By focusing on mastery, CBE ensures that every student can integrate knowledge across body systems, recognize the nuances of patient presentations, and respond appropriately to diverse health conditions. It removes the risk of “getting through” a topic without truly understanding it.
The model also mirrors how clinical competence develops in practice. As a student, you’ll learn to self-assess, seek feedback, and continuously refine your performance—habits that translate directly into lifelong professional growth.
Competency-Based Education doesn’t mean learning alone. In fact, it relies heavily on mentorship. Faculty members serve as coaches, not just instructors. They help you interpret feedback, plan next steps, and connect classroom concepts to patient care.
Mentorship extends into the clinical environment as well. Preceptors and clinical educators are trained to observe and assess specific competencies, ensuring consistent standards across all learning settings. This creates a clear line of sight from academic learning to clinical readiness.
Within ATSU’s collaborative online environment, students also support each other—sharing cases, insights, and encouragement as they move through the program together. The result is a culture of accountability and connection that reinforces the core values of CBE.
YOUR CBE SUPPORT NETWORK:
Faculty mentors
COACHING AND FEEDBACK
Clinical preceptors
COMPETENCY-BASED EVALUATION
Peer learning community
COLLABORATION AND ACCOUNTABILITY
Competency-Based Education isn’t about raising the bar—it’s about aligning the bar with reality. By the time you graduate, you’ll have demonstrated every competency required for safe, effective, and compassionate athletic training practice. You won’t be hoping you’re ready; you’ll know you are.
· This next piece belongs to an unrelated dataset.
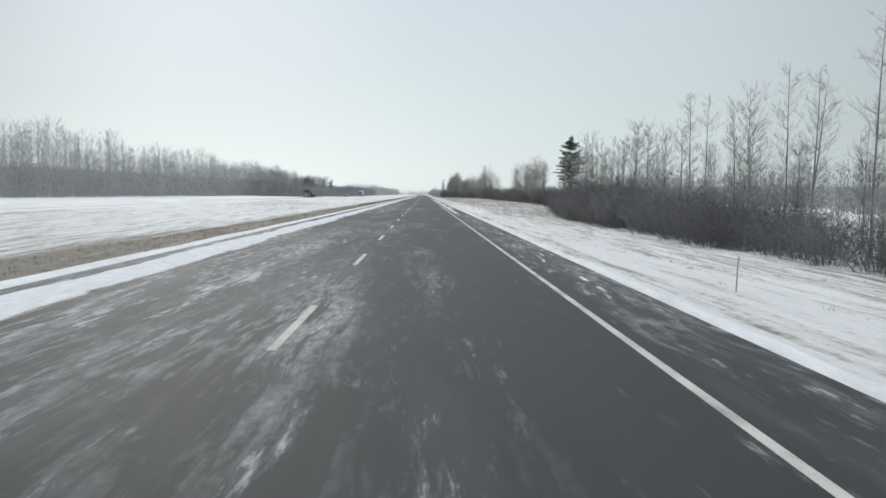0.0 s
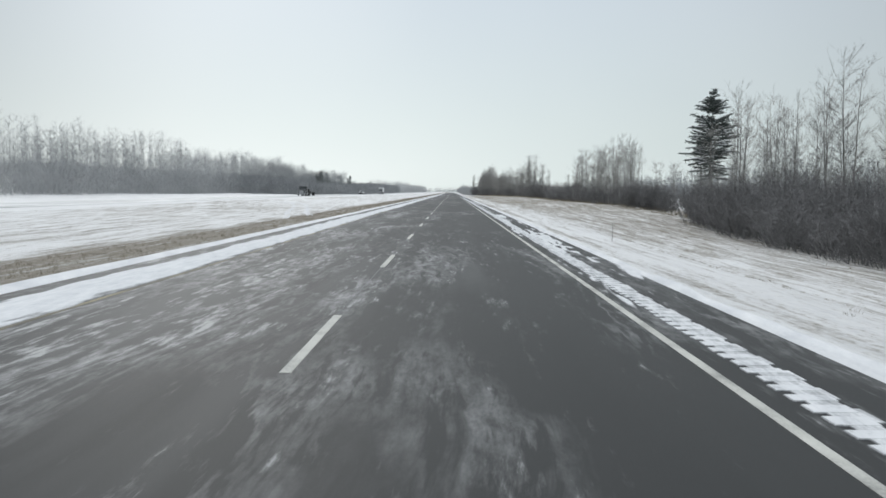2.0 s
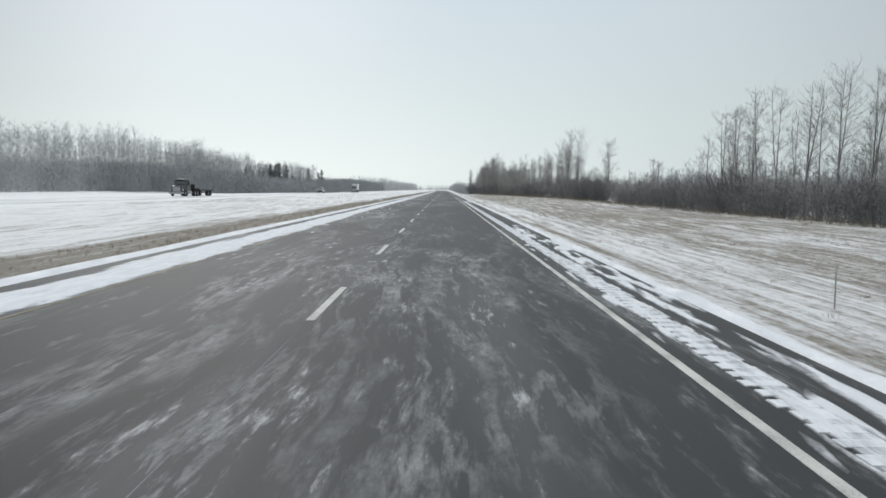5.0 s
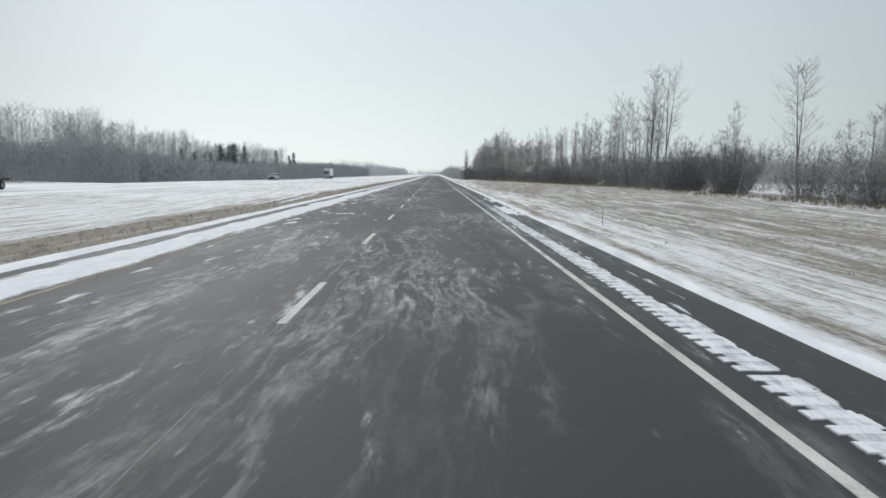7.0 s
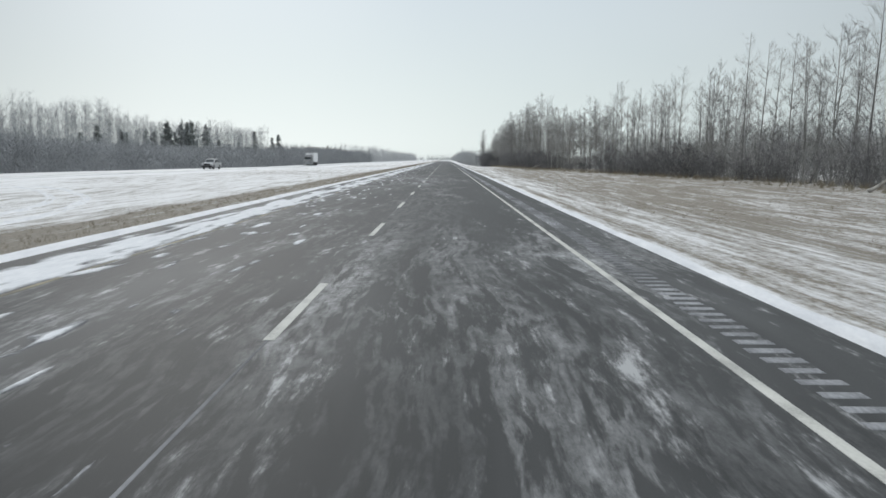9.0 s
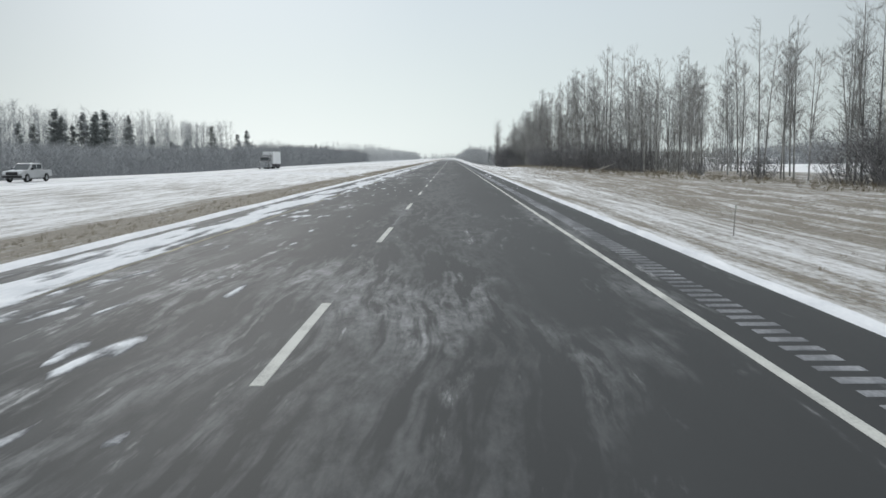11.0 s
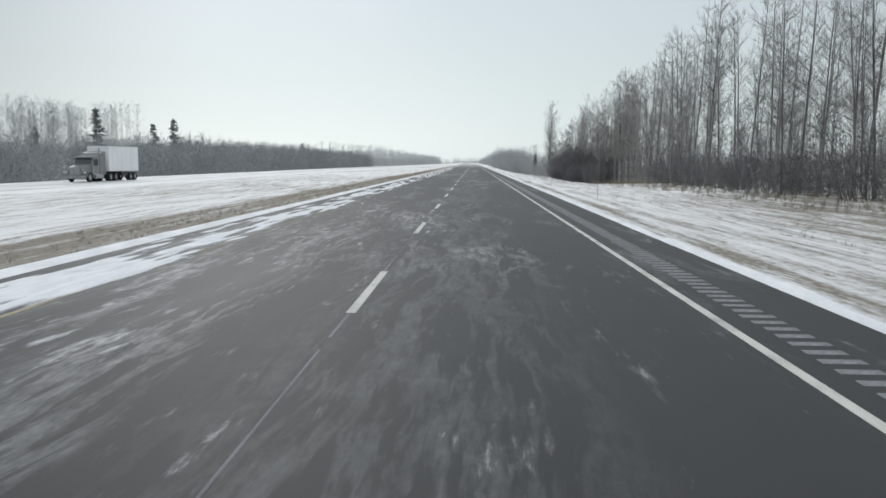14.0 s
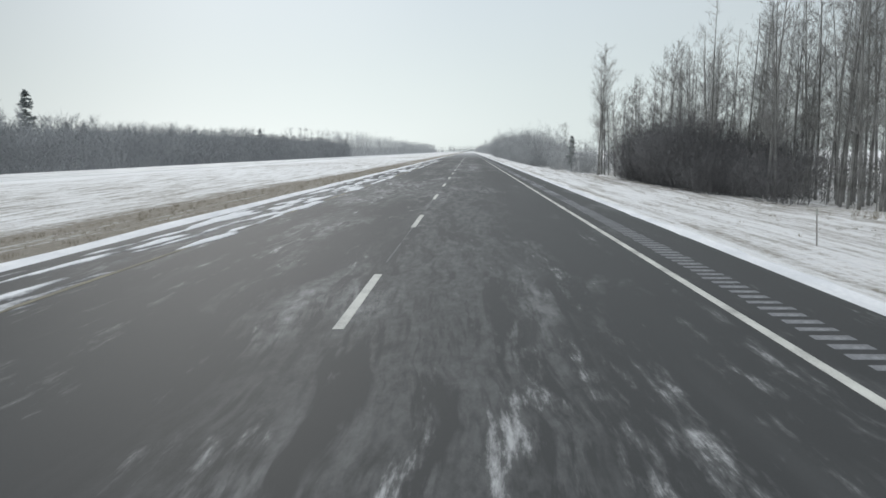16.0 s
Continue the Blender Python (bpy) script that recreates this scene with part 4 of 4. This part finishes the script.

Graduates enter the field with confidence grounded in experience—having already applied their skills in authentic clinical settings, responded to feedback, and proven their readiness for independent decision-making. That preparation goes beyond passing the Board of Certification (BOC) exam; it establishes a mindset of continual growth and professional excellence.
As healthcare becomes more complex and interprofessional, education must evolve to match it. ATSU’s adoption of a Competency-Based Education model marks an intentional step toward that future. It’s not just about being first—it’s about setting a new standard for how athletic trainers are prepared to think, act, and lead in today’s healthcare system.
CBE transforms learning from a sequence of courses into a journey of mastery.
It turns students in the Master of Athletic Training program into professionals who don’t just know what to do—they know why they’re doing it.